As bandas citadas tem históricos conturbados, oscilando entre o muito bom e muito ruim. Foram bandas que explodiram nos anos oitenta, quando o Rock no Brasil obteve apelo comercial. Particularmente Titãs, que de Punk (quando ainda atendiam pelo nome “Titãs do Iêiêiê”) chegaram a absurdo máximo de gravar Roberto Carlos… Depois de cisões, saídas, retornos, recomeços, a banda retorna, tentando retomar uma espécie de elo perdido. Pela minha ótica, não vejo nenhuma dessas com honestidade nessa tentativa de se manter. A mim parece mesmo oportunismo e busca de apenas ganhar uma grana extra. Paralamas para mim sempre foi uma banda muito chata e ruim. Pode ter até bons músicos, mas é uma banda chata e ruim no conjunto. Altamente superestimada. E de modo geral, penso que qualquer banda que um dia tenha decretado seu próprio fim, jamais deveria retornar. O cheiro é o mesmo de um casamento retomado depois de terminado.
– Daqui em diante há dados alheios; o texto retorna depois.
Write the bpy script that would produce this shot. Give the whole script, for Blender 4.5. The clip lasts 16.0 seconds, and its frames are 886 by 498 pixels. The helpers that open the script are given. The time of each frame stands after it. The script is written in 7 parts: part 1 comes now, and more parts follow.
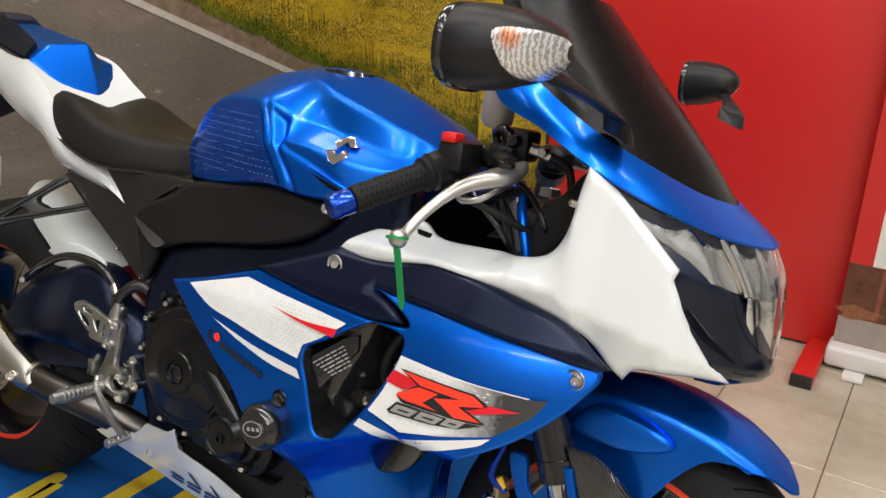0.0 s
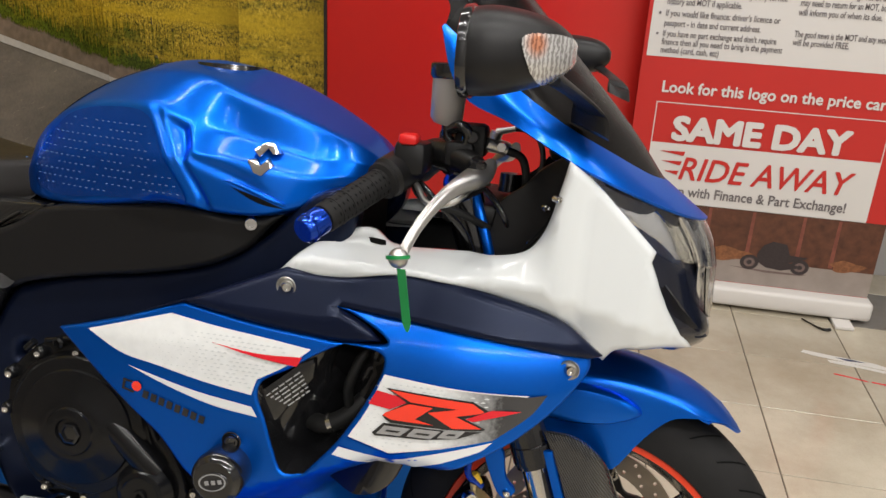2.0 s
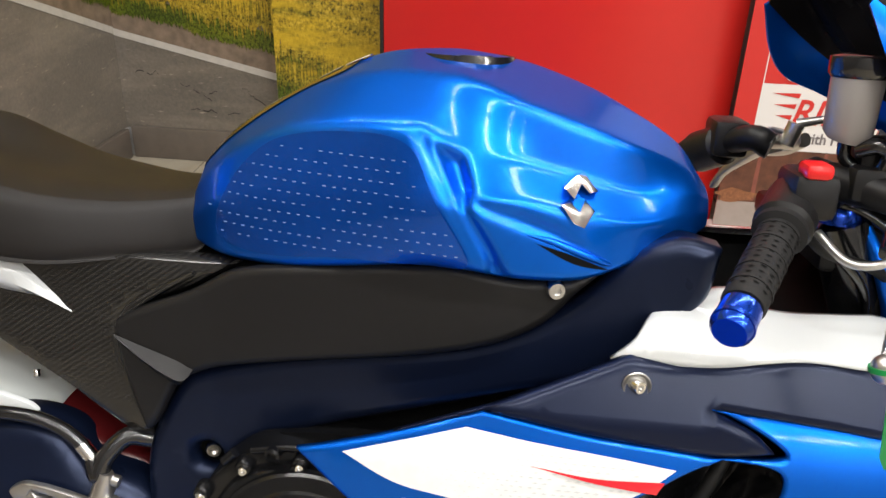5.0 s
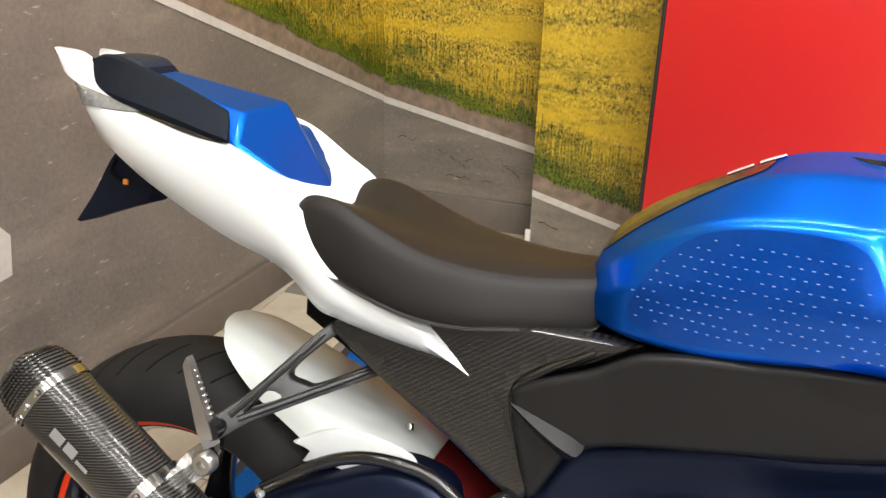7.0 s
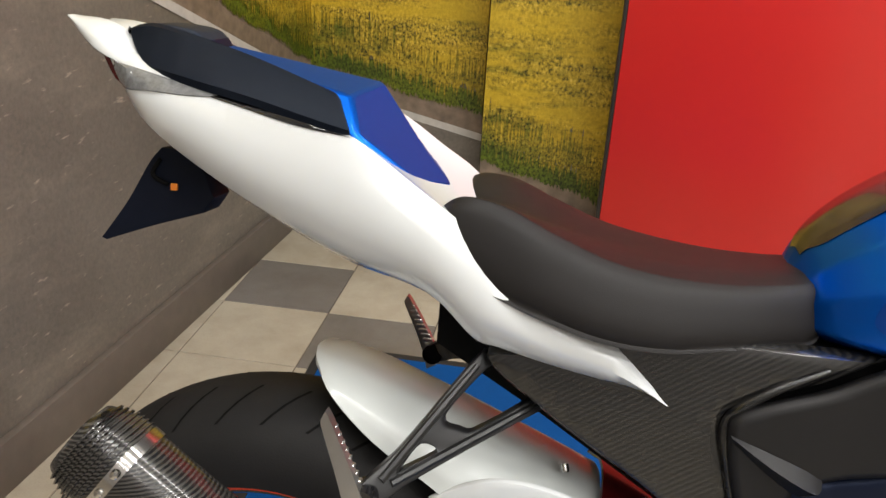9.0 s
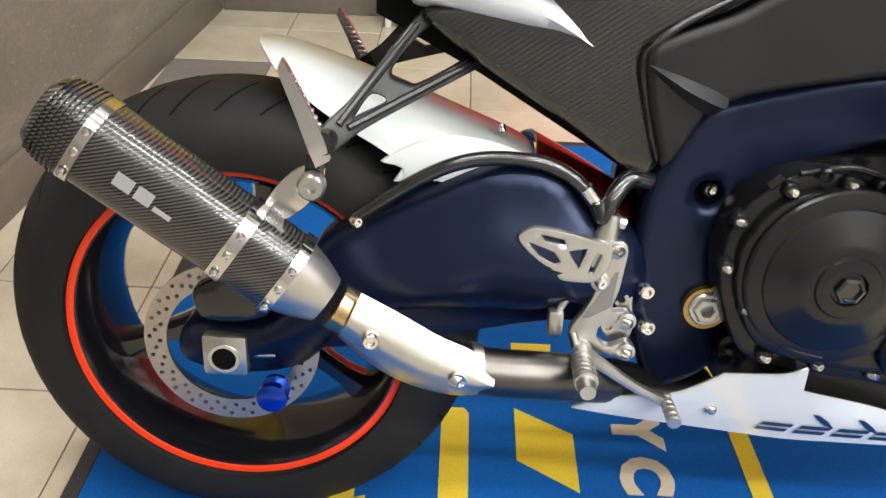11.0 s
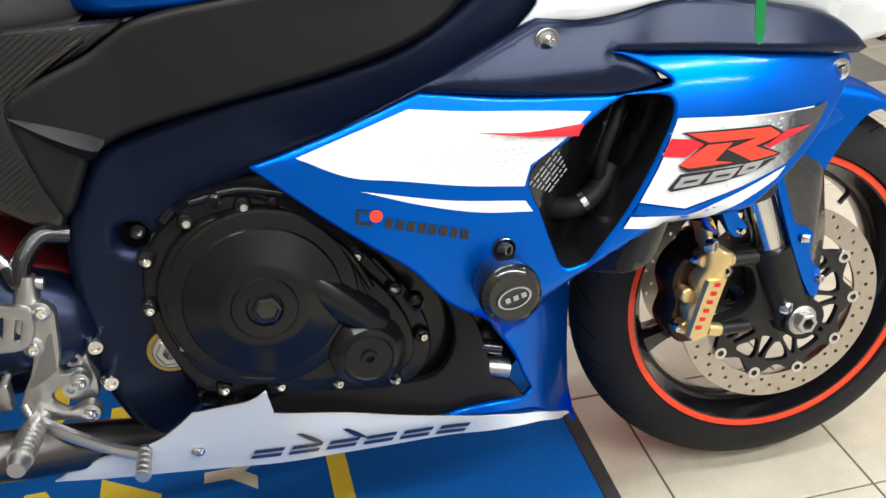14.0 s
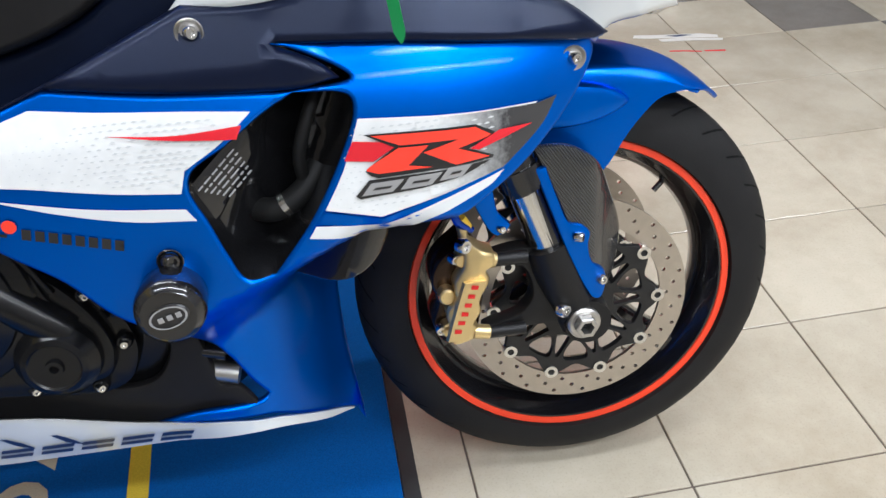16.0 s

Essas tentativas são desastrosas, porque se chegou a uma decisão de terminar algo e isso de fato ocorreu, é porque não havia mais nada em comum. Em resumo: é conveniência financeira, mais nada!

6) Já que o rock tem, por pura essência, um jeito contestador de ser, vc acha que o fim da ditadura culminou com o fim da ”criatividade” das bandas?
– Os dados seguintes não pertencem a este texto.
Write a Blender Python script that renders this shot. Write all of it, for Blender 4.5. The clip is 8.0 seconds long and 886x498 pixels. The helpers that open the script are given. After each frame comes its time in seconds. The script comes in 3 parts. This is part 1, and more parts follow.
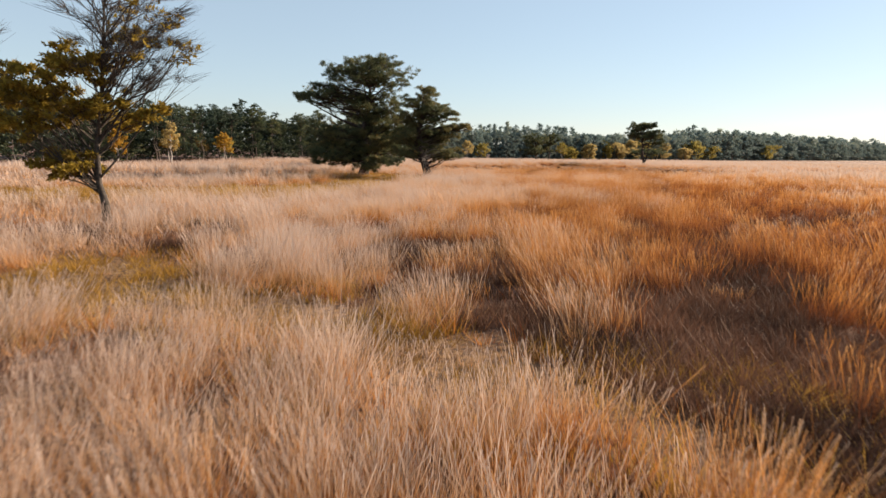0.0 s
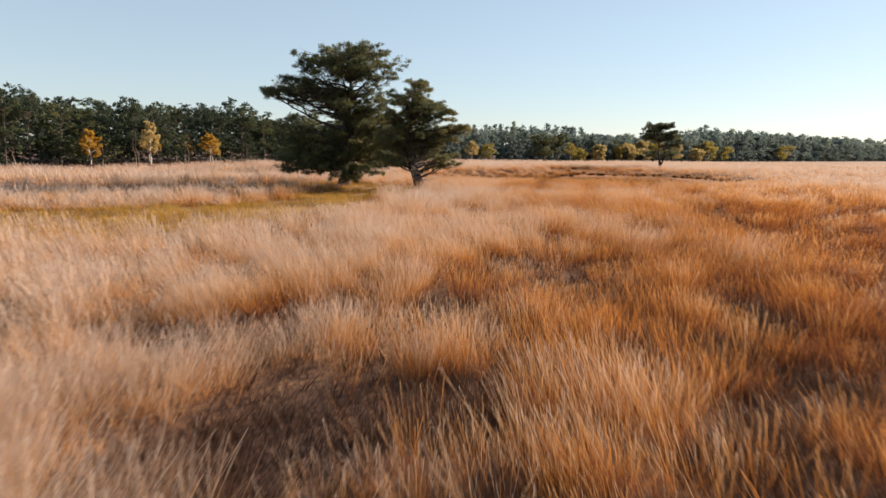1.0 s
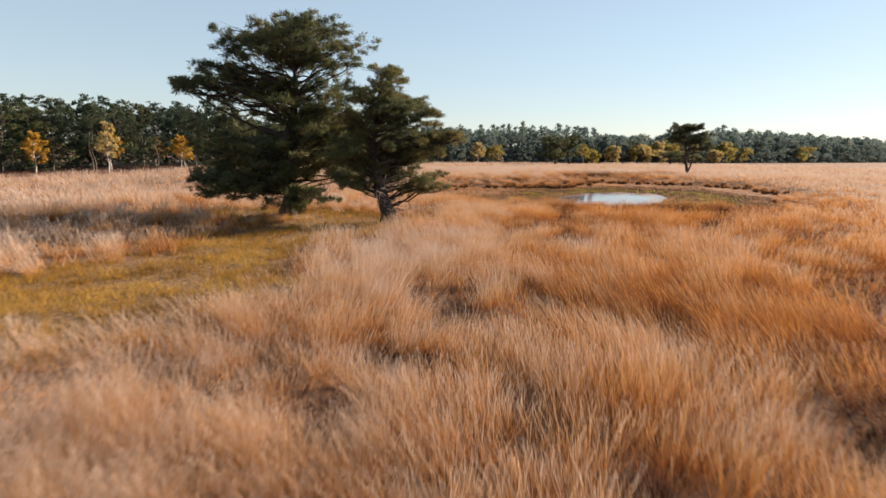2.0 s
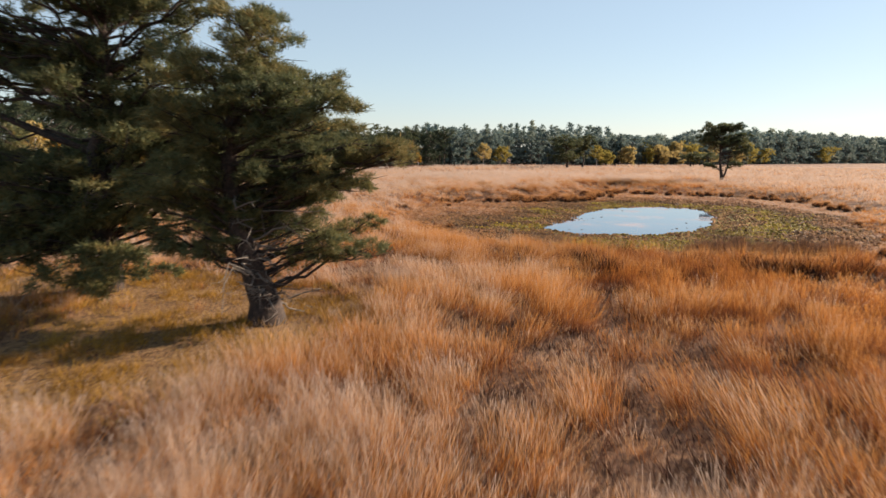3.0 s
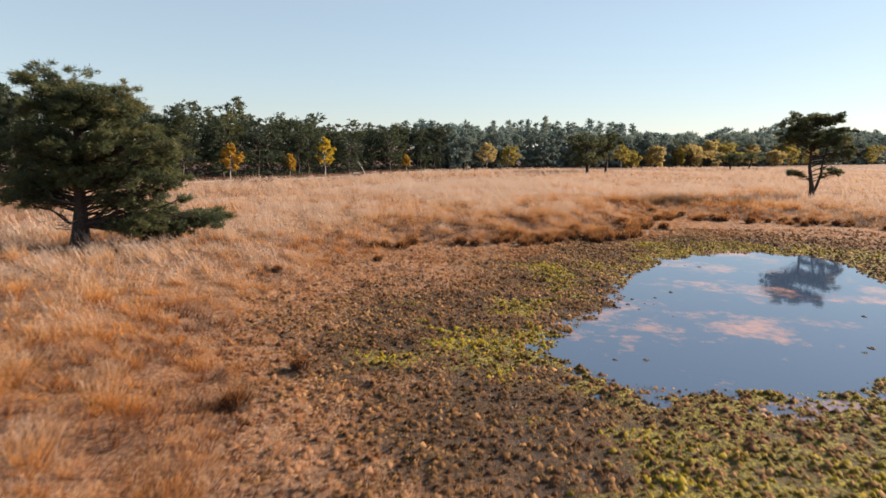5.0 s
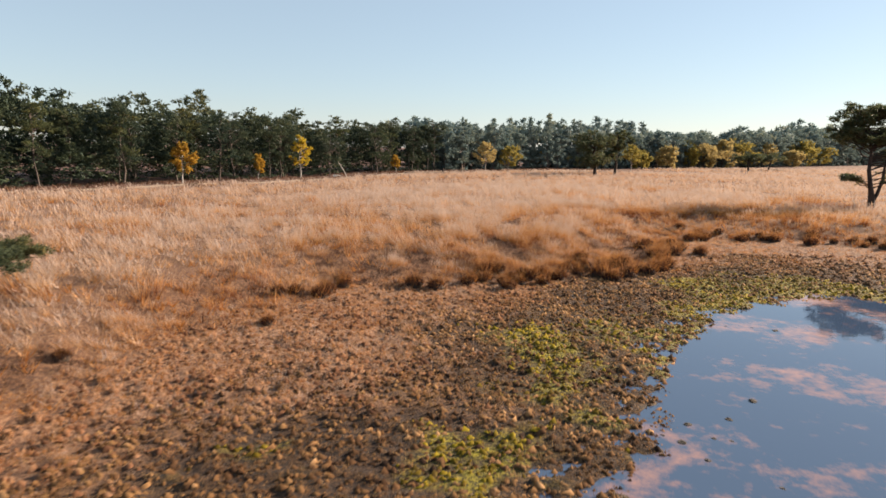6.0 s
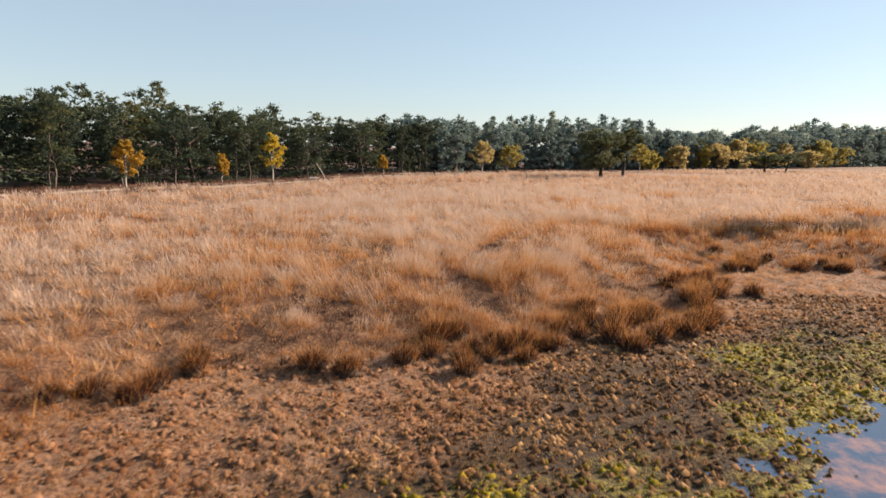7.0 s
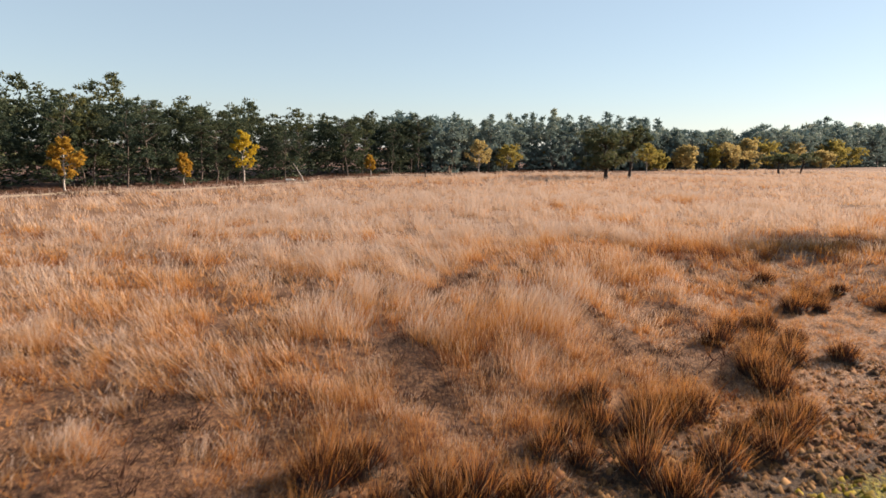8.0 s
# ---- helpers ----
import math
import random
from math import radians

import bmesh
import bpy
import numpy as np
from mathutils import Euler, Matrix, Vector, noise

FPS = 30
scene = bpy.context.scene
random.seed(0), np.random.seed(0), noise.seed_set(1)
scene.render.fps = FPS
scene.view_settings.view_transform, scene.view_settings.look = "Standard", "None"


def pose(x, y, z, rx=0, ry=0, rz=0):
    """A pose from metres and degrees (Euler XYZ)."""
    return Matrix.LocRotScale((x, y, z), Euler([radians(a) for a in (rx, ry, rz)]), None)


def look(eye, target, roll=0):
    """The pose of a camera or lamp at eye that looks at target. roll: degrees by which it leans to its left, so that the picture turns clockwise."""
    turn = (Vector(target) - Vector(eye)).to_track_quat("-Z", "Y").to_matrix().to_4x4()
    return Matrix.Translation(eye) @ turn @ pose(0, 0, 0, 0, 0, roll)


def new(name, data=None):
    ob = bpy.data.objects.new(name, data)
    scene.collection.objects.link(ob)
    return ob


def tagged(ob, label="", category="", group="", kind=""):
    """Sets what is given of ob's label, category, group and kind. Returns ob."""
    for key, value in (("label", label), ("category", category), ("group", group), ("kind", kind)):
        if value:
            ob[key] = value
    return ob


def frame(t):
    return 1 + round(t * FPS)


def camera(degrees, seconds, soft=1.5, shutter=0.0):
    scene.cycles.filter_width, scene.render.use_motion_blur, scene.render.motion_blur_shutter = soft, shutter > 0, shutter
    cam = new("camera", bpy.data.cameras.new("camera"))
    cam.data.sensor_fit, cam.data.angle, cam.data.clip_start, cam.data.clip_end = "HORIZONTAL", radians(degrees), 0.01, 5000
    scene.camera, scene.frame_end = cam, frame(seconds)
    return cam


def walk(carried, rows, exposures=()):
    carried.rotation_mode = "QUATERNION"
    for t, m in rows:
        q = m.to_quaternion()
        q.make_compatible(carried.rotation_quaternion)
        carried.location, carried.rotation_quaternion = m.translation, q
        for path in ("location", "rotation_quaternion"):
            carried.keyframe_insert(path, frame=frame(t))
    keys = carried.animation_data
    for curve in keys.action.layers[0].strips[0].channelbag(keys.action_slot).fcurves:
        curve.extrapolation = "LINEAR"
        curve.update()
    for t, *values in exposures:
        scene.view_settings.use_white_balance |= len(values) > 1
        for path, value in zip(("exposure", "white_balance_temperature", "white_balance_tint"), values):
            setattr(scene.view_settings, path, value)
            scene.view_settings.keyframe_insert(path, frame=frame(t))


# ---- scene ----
cam = camera(72.0, 8.0, soft=1.5, shutter=0.18)
PATH = [
    (0.0, (5.362, 14.087, 2.734), (5.998, 23.938, 1.136), 0.95),
    (0.5, (5.887, 17.254, 2.851), (6.480, 27.107, 1.252), 0.95),
    (1.0, (6.574, 21.763, 3.162), (7.112, 31.619, 1.557), 1.00),
    (1.5, (7.411, 27.294, 3.555), (7.885, 37.151, 1.942), 1.05),
    (2.0, (8.381, 33.509, 3.950), (8.786, 43.368, 2.329), 1.09),
    (2.5, (9.462, 40.106, 4.296), (9.796, 49.966, 2.667), 1.11),
    (3.0, (10.631, 46.841, 4.565), (10.894, 56.702, 2.928), 1.10),
    (3.5, (11.862, 53.537, 4.747), (12.056, 63.399, 3.105), 1.07),
    (4.0, (13.127, 60.077, 4.848), (13.255, 69.940, 3.202), 1.03),
    (4.5, (14.400, 66.388, 4.883), (14.466, 76.251, 3.236), 0.99),
    (5.0, (15.653, 72.423, 4.874), (15.663, 82.286, 3.225), 0.96),
    (5.5, (16.861, 78.144, 4.841), (16.820, 88.007, 3.192), 0.95),
    (6.0, (18.000, 83.504, 4.801), (17.915, 93.367, 3.152), 0.97),
    (6.5, (19.051, 88.454, 4.764), (18.927, 98.316, 3.115), 1.00),
    (7.0, (19.998, 92.947, 4.724), (19.842, 102.809, 3.076), 1.03),
    (7.5, (20.830, 96.979, 4.659), (20.647, 106.841, 3.014), 1.04),
    (8.0, (21.542, 100.641, 4.527), (21.337, 110.504, 2.887), 0.98),
]
walk(cam, [(t, look(eye, target, roll)) for t, eye, target, roll in PATH],
     exposures=((0.0, 1.32, 7050, 16), (8.0, 1.32, 7050, 16)))

# ---- sky, sun and exposure ----
SUN = Vector((0.915 * math.cos(radians(23)), 0.403 * math.cos(radians(23)), math.sin(radians(23)))).normalized()
world = bpy.data.worlds.new("sky")
scene.world = world
world.use_nodes = True
wn = world.node_tree.nodes
sky = wn.new("ShaderNodeTexSky")
sky.sky_type = "NISHITA"
sky.sun_disc = False
sky.sun_elevation = radians(23)
sky.sun_rotation = math.atan2(SUN.x, SUN.y)
sky.air_density, sky.dust_density, sky.ozone_density = 1.0, 0.18, 3.0
wn["Background"].inputs["Strength"].default_value = 0.063
pale = wn.new("ShaderNodeHueSaturation")
pale.inputs["Hue"].default_value = 0.495
pale.inputs["Saturation"].default_value = 0.92
world.node_tree.links.new(sky.outputs[0], pale.inputs["Color"])
haze = wn.new("ShaderNodeMix")
haze.data_type = "RGBA"
haze.inputs[0].default_value = 0.48
haze.inputs[7].default_value = (3.4, 4.6, 5.5, 1)
world.node_tree.links.new(pale.outputs[0], haze.inputs[6])
world.node_tree.links.new(haze.outputs[2], wn["Background"].inputs["Color"])
sun_data = bpy.data.lights.new("sun", "SUN")
sun_data.energy, sun_data.angle, sun_data.color = 5.0, radians(0.6), (1.0, 0.86, 0.69)
new("sun", sun_data).matrix_world = look(SUN * 100, (0, 0, 0))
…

Pergunta muito interessante. Acredito que sim. No Rock o fator contestação fator é, digamos, genético. Faz parte de sua origem, nos movimentos sociais de uma época situada no pós-guerra. Sendo assim, durante a ditadura, esse fator era o combustível que alimentava bandas e artistas a criar. Enquanto a chamada MPB era algo elitista, ligada às classes dominantes com acesso amplo a cultura, o Samba ligado ao outro extremo, das classes mais pobres e sem cultura; e o Sertanejo representando um bucolismo que tentava sobreviver diante da migração da população para as áreas urbanas, surgiu o Rock, com sua quebra de tabus de todas as formas. Então essa natural vocação à contestação tinha um terreno fértil numa terra assolada por regras fechadas de conduta moral e social. Basta que contextualizemos o apogeu do Rock – lembrando o que coloquei acima, como apogeu criativo, não necessariamente o comercial – que aconteceu durante a época de maior aperto por parte dos militares. Há, é claro, o fator do desafio criativo, que acontecia pela necessidade de burlar a dura censura. Os artistas tinham que usar talento e criatividade para passar seu recado de forma inteligente, sem que os censores percebessem. A ditadura militar no Brasil começou a arrefecer no final dos anos setenta e terminou oficialmente em 1984 e é perceptível que esse período coincidiu também com o arrefecimento do Rock como movimento de contestação mais puro. A sociedade como um todo, com a sensação de que tinha vencido a ditadura, se voltou ao próprio ego e isso teve reflexo nas musicas e letras. O fim da Guerra Fria, que alimentou muito esse fator, também contribuiu. As pessoas perderam o foco ideológico e passaram a se voltar para dentro de si próprios.
Claro que existem exceções dentro desse panorama, mas elas são apenas isso. O movimento Punk, nascido de uma situação social especificamente inglesa, se espalhou pelo mundo, pegando componentes locais, mas, não por coincidência, surgiu na segunda metade dos 1970 e durou menos de 10 anos, ao menos com a característica como foi criado. Foi de fato o único movimento relacionado a Rock a chegar às periferias. E a resposta final a sua pergunta é: sem duvida que sim.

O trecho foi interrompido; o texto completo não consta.